Оправдания других людей, может, были и не столь пространны, но это именно оправдания – всегда есть ощущение того, что нарушается нравственная норма. «Он говорил, что здесь родился и что ему бесконечно дорог Ленинград, но что на него… повлияла смерть сына» – так объяснял Г. Кулагину свое желание уехать начальник строительного цеха[1664]. Писатель В. Каверин главной причиной своего внезапного отъезда называл вербовку его сотрудниками органов госбезопасности – единственным средством избежать ее и стала эвакуация[1665]. Почему были нужны эти объяснения? Потому что иначе трудно выглядеть порядочным человеком – и не только спустя много лет после описываемых событий, но и тогда, во время блокады: «…Распространились слухи, что я уехал самовольно, из трусости, без ведома и разрешения начальства. В письмах блокадных лет могли сохраниться отзвуки этих слухов»[1666]. Проблема выбора здесь осложнялась тем, что соблюдение одной моральной нормы способствовало размыванию другой из них. Допустимо ли оставаться в городе и снять с себя обвинения в трусости ценой доносительства? Что подлее – покинуть в трудную минуту Ленинград или предать близких людей? Другого выхода нет – но и этот трудный выбор сопровождается обращением именно к нравственности и чести.
Причин для эвакуации могло быть много. Позднее и говорить о них не было необходимости. Уезжали все и потому не надо было ни на кого оглядываться и приводить оправдания.
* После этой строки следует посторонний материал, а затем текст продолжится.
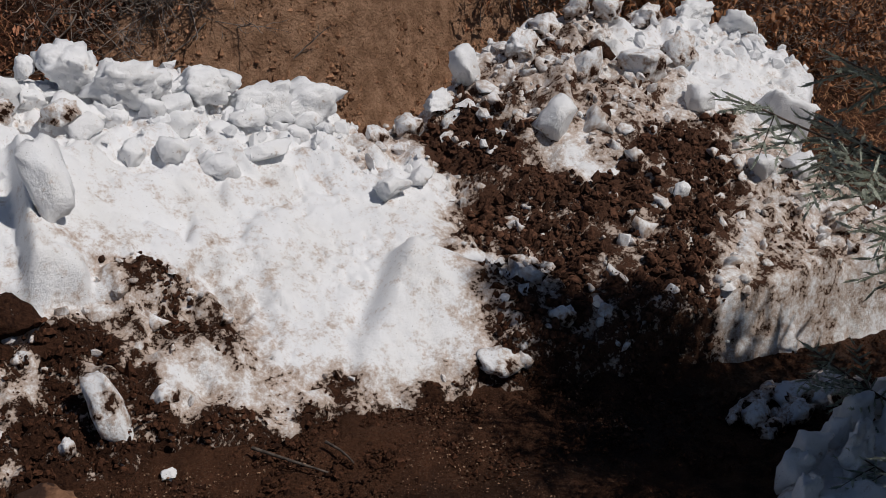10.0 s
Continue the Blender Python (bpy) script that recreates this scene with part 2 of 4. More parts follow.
def stone_material():
    n = Nodes("muddy_brown_stone", 0.8, 0.3)
    v = n.noise(16, 6, 0.65)
    axes = n.tree.nodes.new("ShaderNodeSeparateXYZ")
    n.link(n.where, axes.inputs[0])
    mud = n.math("ADD", n.math("MULTIPLY", axes.outputs[0], -5.0), n.math("MULTIPLY", n.math("SUBTRACT", n.noise(9, 4), 0.5), 2.2))
    colour = n.mix(n.ramp(v, 0.32, 0.68), (0.15, 0.072, 0.038), (0.33, 0.175, 0.10))
    colour = n.mix(n.ramp(mud, -0.15, 0.12), colour, n.mix(v, SOIL, SOIL_LIGHT))
    n.bump(v, 0.02, 0.8)
    return n.done(colour)


def old_wood_material(name, light):
    n = Nodes(name, 0.85, 0.1)
    coarse, fibre, patch = n.noise(26, 5, 0.65, (1, 0.10, 0.16)), n.noise(120, 4, 0.7, (1, 0.08, 0.12)), n.noise(7, 5, 0.65)
    colour = n.mix(n.ramp(coarse, 0.36, 0.62), (0.035, 0.025, 0.018), light)
    colour = n.mix(n.ramp(fibre, 0.40, 0.60, 0.75, 0.0), colour, (0.030, 0.021, 0.015))
    colour = n.mix(n.ramp(patch, 0.52, 0.64, 0.0, 0.75), colour, n.mix(n.noise(90, 3), (0.05, 0.020, 0.012), (0.20, 0.085, 0.05)))
    n.bump(fibre, 0.012, 0.9)
    n.bump(coarse, 0.04, 0.8)
    return n.done(colour)


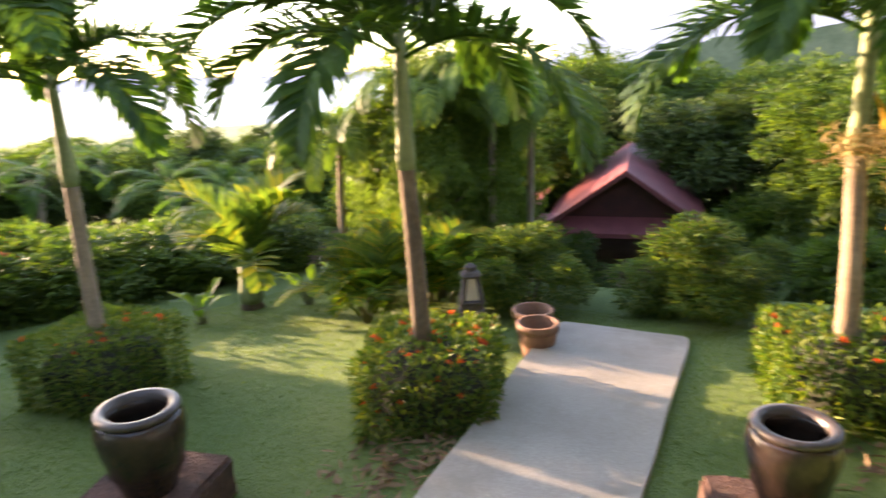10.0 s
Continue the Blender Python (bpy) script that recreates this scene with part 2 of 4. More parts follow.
class Geo:
    """Gathers vertices and faces."""
    def __init__(self):
        self.v, self.f = [], []

    def add(self, v, f):
        k = len(self.v)
        self.v.extend(v)
        self.f.extend([tuple(i + k for i in q) for q in f])

    def box(self, cx, cy, cz, sx, sy, sz, rz=0.0, bev=0.0, taper=1.0):
        c, s = math.cos(radians(rz)), math.sin(radians(rz))
        b = min(bev, sx / 3, sy / 3, sz / 3)
        rings = [(-sz / 2, b, 1.0), (-sz / 2 + b, 0, 1.0), (sz / 2 - b, 0, taper), (sz / 2, b, taper)] if b > 0 else [(-sz / 2, 0, 1.0), (sz / 2, 0, taper)]
        vs, fs = [], []
        for z, ins, tp in rings:
            hx, hy = (sx / 2) * tp - ins, (sy / 2) * tp - ins
            k = b
            if b > 0:
                ring = [(-hx + k, -hy), (hx - k, -hy), (hx, -hy + k), (hx, hy - k), (hx - k, hy), (-hx + k, hy), (-hx, hy - k), (-hx, -hy + k)]
            else:
                ring = [(-hx, -hy), (hx, -hy), (hx, hy), (-hx, hy)]
            for px, py in ring:
                vs.append((cx + c * px - s * py, cy + s * px + c * py, cz + z))
        n = 8 if b > 0 else 4
        for r in range(len(rings) - 1):
            for i in range(n):
                fs.append((r * n + i, r * n + (i + 1) % n, (r + 1) * n + (i + 1) % n, (r + 1) * n + i))
        fs.append(tuple(range(n - 1, -1, -1)))
        fs.append(tuple((len(rings) - 1) * n + i for i in range(n)))
        self.add(vs, fs)

    def lathe(self, prof, n=32, cx=0.0, cy=0.0, cz=0.0, wob=0.0, close=True):
        vs, fs = [], []
        for j, (r, z) in enumerate(prof):
            for i in range(n):
                a = 2 * math.pi * i / n
                rr = r * (1 + wob * math.sin(3 * a + j * 0.4) + wob * 0.6 * math.sin(5 * a + 1.3 * j))
                vs.append((cx + rr * math.cos(a), cy + rr * math.sin(a), cz + z))
        for j in range(len(prof) - 1):
            for i in range(n):
                fs.append((j * n + i, j * n + (i + 1) % n, (j + 1) * n + (i + 1) % n, (j + 1) * n + i))
        if close:
            fs.append(tuple(range(n - 1, -1, -1)))
            fs.append(tuple((len(prof) - 1) * n + i for i in range(n)))
        self.add(vs, fs)

    def tube(self, pts, radii, n=7):
        vs, fs = [], []
        pts = [Vector(p) for p in pts]
        for j, p in enumerate(pts):
            d = (pts[min(j + 1, len(pts) - 1)] - pts[max(j - 1, 0)]).normalized()
            u = d.cross(Vector((0.31, 0.95, 0.02) if abs(d.y) < 0.9 else (1, 0, 0))).normalized()
            w = d.cross(u)
            for i in range(n):
                a = 2 * math.pi * i / n
                vs.append(p + radii[j] * (math.cos(a) * u + math.sin(a) * w))
        for j in range(len(pts) - 1):
            for i in range(n):
                fs.append((j * n + i, j * n + (i + 1) % n, (j + 1) * n + (i + 1) % n, (j + 1) * n + i))
        fs.append(tuple(range(n - 1, -1, -1)))
        fs.append(tuple((len(pts) - 1) * n + i for i in range(n)))
        self.add(vs, fs)

    def leaf(self, p, d, n, L, W, droop=0.15):
        """One folded leaf from p along d, its face towards n."""
        p, d, n = Vector(p), Vector(d).normalized(), Vector(n)
        s = d.cross(n)
        s = s.normalized() if s.length > 1e-4 else Vector((1, 0, 0))
        n = s.cross(d)
        mid = p + d * L * 0.45 - n * L * droop * 0.1
        tip = p + d * L - n * L * droop
        self.add([p, mid + s * W * 0.5 + n * W * 0.12, tip, mid - s * W * 0.5 + n * W * 0.12], [(0, 1, 2), (0, 2, 3)])

    def make(self, name, mat, parent=None, label="", smooth=False, at=None):
        return mk(name, self.v, self.f, mat, parent, label, smooth, at)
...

Нескончаемая вереница «пеленашек» явилась неотразимым доводом для тех, кто очищал город от «иждивенцев». Но само стремление остаться в нем, найти патриотические и моральные доводы в пользу этого и, конечно, ощущение стыда за свой отъезд удерживали в человеке представления о нравственных правилах, сколь ни трудно было им следовать в жизни.